A few months back, it became clear that Norwegian Air Shuttle’s financial position is far from ideal and that the airlines’ solvency may be at risk. The airline has currently shifted its objective to restoring profitability and is undergoing a turnaround, yet it has a heavy burden of debt that is hanging right above its operational capability.
Short introduction about Norwegian
Norwegian Air Shuttle was founded in 1993 to operate small regional routes in Norway for Braathens (a Norwegian airline later acquired by SAS). In the following years, it expanded its services in Norway, flying mainly Fokker 50 aircraft.
Only since 2002 has the airline rebranded as Norwegian and shifted to a low cost operating model. At that time, it also launched its second hub at Warsaw Chopin Airport (WAW). Since then, Norwegian’s aggressive expansion strategy led the airline to a fleet of 165 aircraft in 2018, transporting 37 million passengers.

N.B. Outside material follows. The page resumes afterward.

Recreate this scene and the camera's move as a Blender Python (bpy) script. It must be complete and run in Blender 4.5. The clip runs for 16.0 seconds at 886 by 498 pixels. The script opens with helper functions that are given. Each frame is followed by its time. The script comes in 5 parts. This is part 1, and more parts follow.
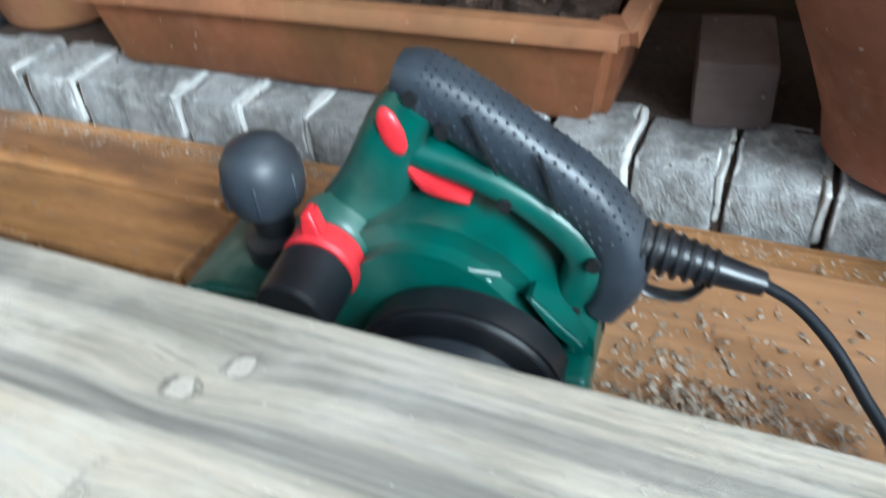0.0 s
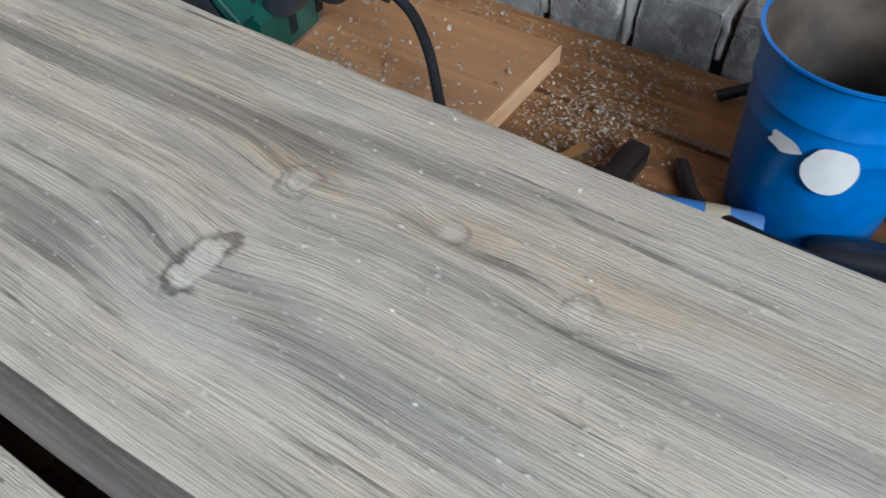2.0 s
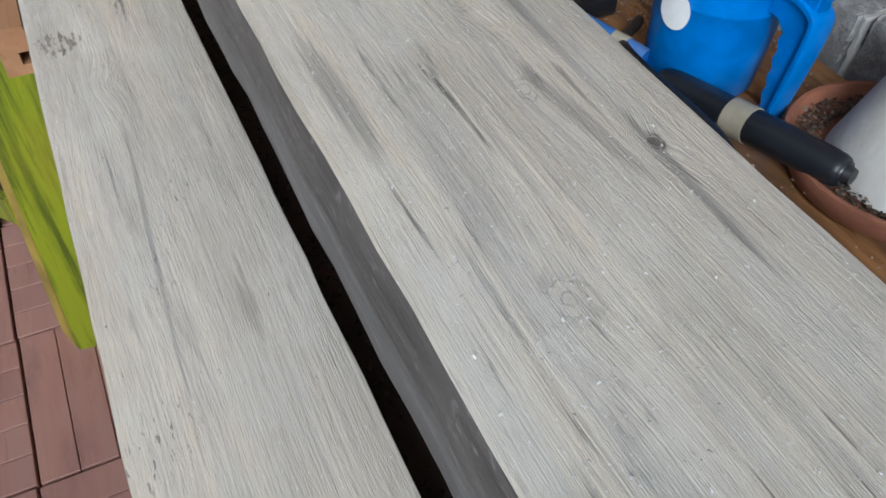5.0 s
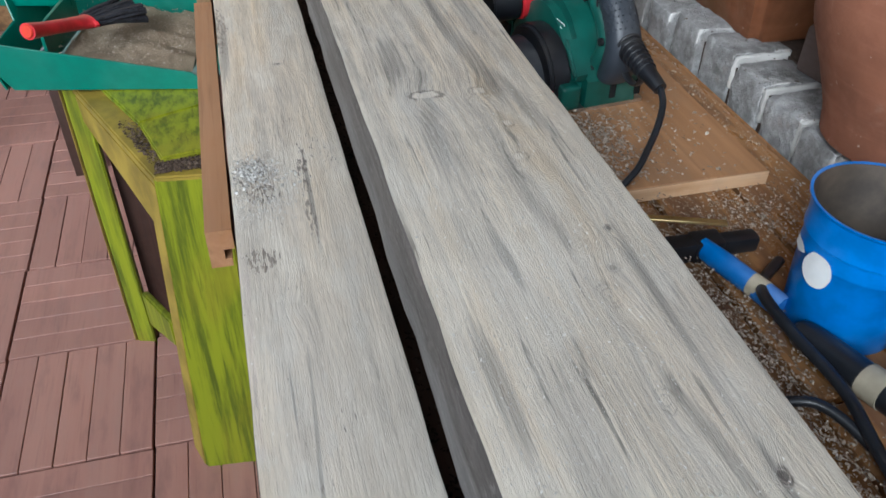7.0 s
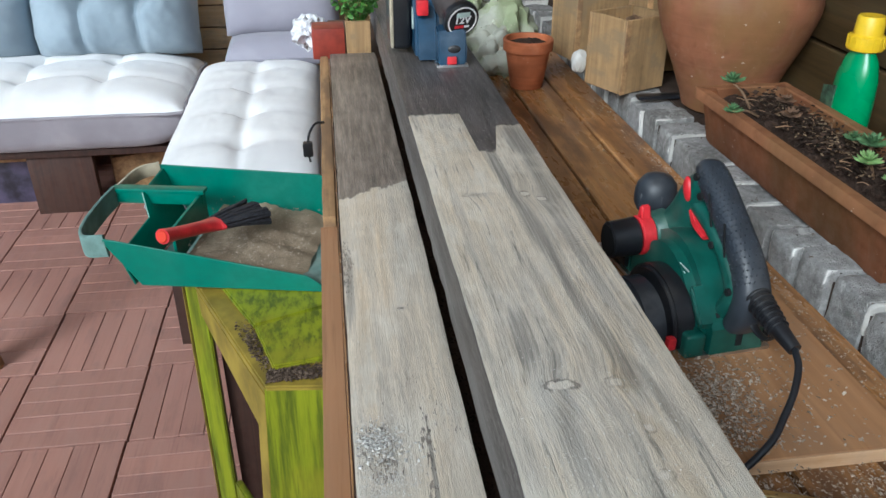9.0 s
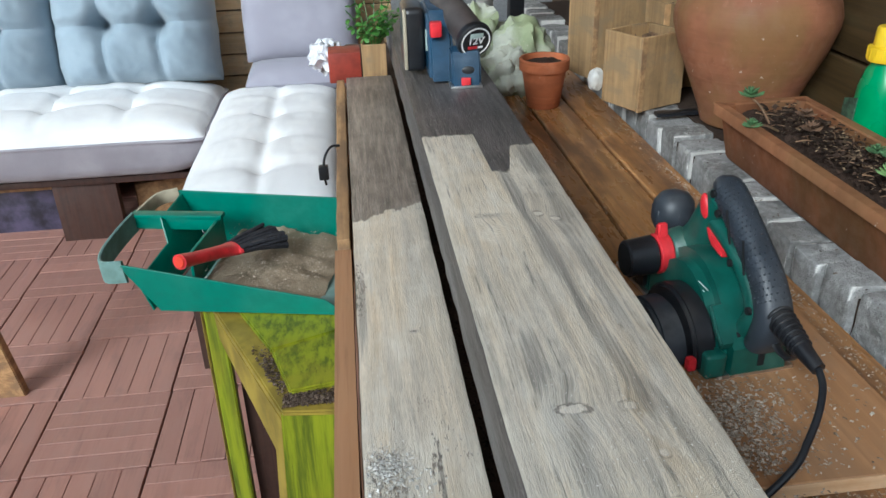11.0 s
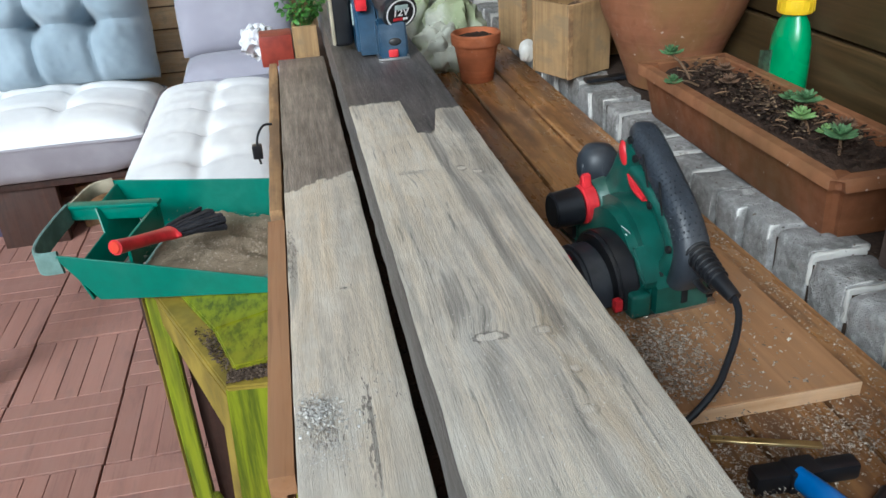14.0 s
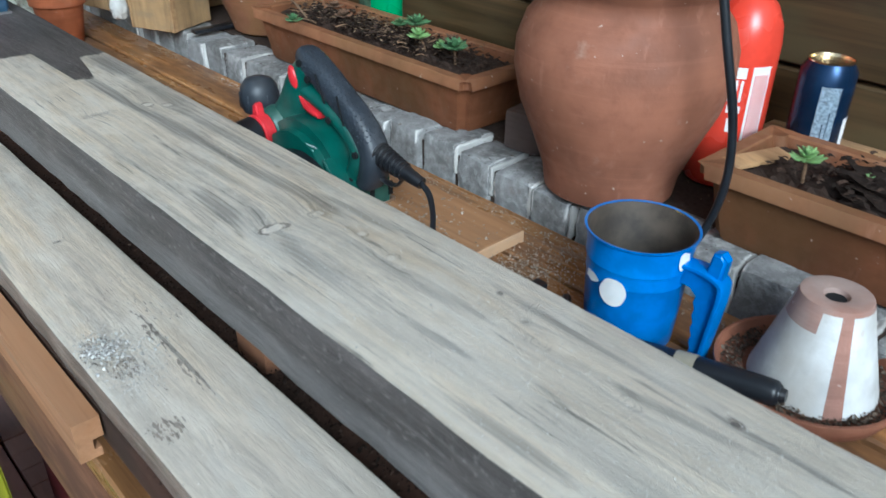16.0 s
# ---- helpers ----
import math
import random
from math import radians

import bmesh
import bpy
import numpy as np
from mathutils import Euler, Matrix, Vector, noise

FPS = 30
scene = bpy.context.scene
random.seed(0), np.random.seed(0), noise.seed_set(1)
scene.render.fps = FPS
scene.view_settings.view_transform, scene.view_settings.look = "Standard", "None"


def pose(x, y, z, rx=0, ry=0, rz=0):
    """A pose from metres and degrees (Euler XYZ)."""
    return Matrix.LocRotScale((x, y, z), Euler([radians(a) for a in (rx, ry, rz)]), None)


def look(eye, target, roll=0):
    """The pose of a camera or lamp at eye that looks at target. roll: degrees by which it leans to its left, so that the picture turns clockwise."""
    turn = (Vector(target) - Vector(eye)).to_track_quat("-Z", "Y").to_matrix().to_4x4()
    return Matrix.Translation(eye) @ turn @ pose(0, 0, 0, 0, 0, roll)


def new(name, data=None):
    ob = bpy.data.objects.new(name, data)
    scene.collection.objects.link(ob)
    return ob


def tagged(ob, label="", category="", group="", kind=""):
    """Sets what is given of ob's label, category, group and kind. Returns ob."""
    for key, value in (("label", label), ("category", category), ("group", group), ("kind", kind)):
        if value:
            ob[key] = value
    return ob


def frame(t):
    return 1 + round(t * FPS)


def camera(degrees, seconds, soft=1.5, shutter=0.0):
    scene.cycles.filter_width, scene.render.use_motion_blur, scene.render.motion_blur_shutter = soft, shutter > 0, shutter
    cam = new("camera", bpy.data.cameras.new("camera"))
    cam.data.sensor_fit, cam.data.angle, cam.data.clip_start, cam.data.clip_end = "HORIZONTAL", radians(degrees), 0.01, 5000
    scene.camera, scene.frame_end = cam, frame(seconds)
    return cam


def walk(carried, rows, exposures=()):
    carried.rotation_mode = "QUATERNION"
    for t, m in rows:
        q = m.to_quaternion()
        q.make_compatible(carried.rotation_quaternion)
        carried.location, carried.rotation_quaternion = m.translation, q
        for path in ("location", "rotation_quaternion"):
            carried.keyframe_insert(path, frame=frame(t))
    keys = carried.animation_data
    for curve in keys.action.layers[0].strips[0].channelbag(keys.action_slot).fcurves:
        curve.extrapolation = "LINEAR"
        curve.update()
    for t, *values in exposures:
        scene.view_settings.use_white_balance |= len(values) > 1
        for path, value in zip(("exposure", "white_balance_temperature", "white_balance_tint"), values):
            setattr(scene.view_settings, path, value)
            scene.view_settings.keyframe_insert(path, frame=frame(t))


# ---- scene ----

A characteristic aspect of Norwegian’s operations is establishing a large number of subsidiaries. In 2012, Norwegian Long Haul was formed, in 2014, Norwegian Air International, in 2015, Norwegian Air UK and in 2018, Norwegian Air Sweden AB. Surprisingly, Norwegian even launched Norwegian Air Argentina in 2017.
The formation of each of the subsidiaries was motivated by different reasons, yet such organizational fragmentation remains a distinctive feature of Norwegian’s business model. However, a key disruptive approach that Norwegian has brought to the European market was the low-cost long-haul flights that commenced in 2016.
The current struggles
Worries about Norwegian’s weak financial situation have been around for a while, yet they intensified after the bankruptcy of Thomas Cook. Some see Norwegian Air Shuttle as the “next major airline to fail”. The airline is currently undergoing a turnaround, which is aimed at restoring profitability.
As a result, Norwegian has sold off Norwegian Argentina to JetSMART airlines. Furthermore, in mid-2019, it announced European short-haul network moderation, which included canceling some routes and reducing the frequency on others for the winter 2019/20 season.
In September and November, Norwegian axed its long-haul connections to the US and Canada, both from Ireland and some Scandinavian airports. On top of that, Norwegian’s CEO and co-founder has stepped down this year. In recent months, the airline has also restructured some of its outstanding debt and raised additional capital to finance its operations. It has even sold some of its aircraft in order to liquidize cash.
The truth is that Norwegian is probably the airline whose profitability was most significantly impacted by Boeing’s issues. The entire fleet is composed of Boeing 787’s and 737’s with 118 MAX on order. The long haul operations were severely impacted by the issues with Dreamliner’s engines, forcing leases, reducing operational profitability and lowering passenger comfort, which remains so significant on long haul routes.
Additionally, the grounding and delivery delays of the MAX aircraft have resulted in higher costs, the impossibility of operating certain routes and a compromise of the entire fleet plan which the airline had in place.
Norwegian remains one of a few airlines who are fully exposed to Boeing’s aircraft and its business model requires low operational costs along with efficiency. Both of these aspects were severely impacted by Boeing. Having said that, those issues have only magnified the issues of aggressive expansion and huge debt the airline has.
Opinions may vary but numbers don’t lie. Is there a better way to learn about airlines’ financial performance other than looking at how it is perceived by the investors? Well, Norwegian has lost 80% of its market cap YTD. However, over the last six months, the price remained constant. Since 2015, the stock is down 90%. The two key reasons for this are the lack of profitability and high debt burden.
Despite increasing revenues, Norwegian lost money both in 2017 of -1.8bn NOK ($200m) and in 2018 of -1.46bn NOK ($170m). It will probably do so in 2019 as well, as its YTD profits at the end of Q3 were 1.2bn NOK ($140m) less than in 2018.
Lack of profitability alongside the aggressive expansion earlier on has used up a lot of Norwegian’s cash. Despite the turnaround plan, its cash balances have gone down to 2.9bn NOK ($330m) at the end of Q3 2019, from 3.2bn NOK ($360m) in 2018.
On top of that, there is a massive net debt which, including lease obligations, accounts for 62bn NOK ($7.1bn). Norwegian’s debt to equity ratio stands at 11.9, while the current ratio is at 0.61, both showcasing the significant debt that the airline is struggling with.
The two key worrying aspects are the inability of the airline to increase its net cash position, as well as the significantly rising interest expenses, which have gone up almost 300% YTD. Even great operational performance, higher revenues, and lower costs might not be enough on its own for the airline to remain cash-flow positive without a need for additional financing, aircraft sales or debt restructuring.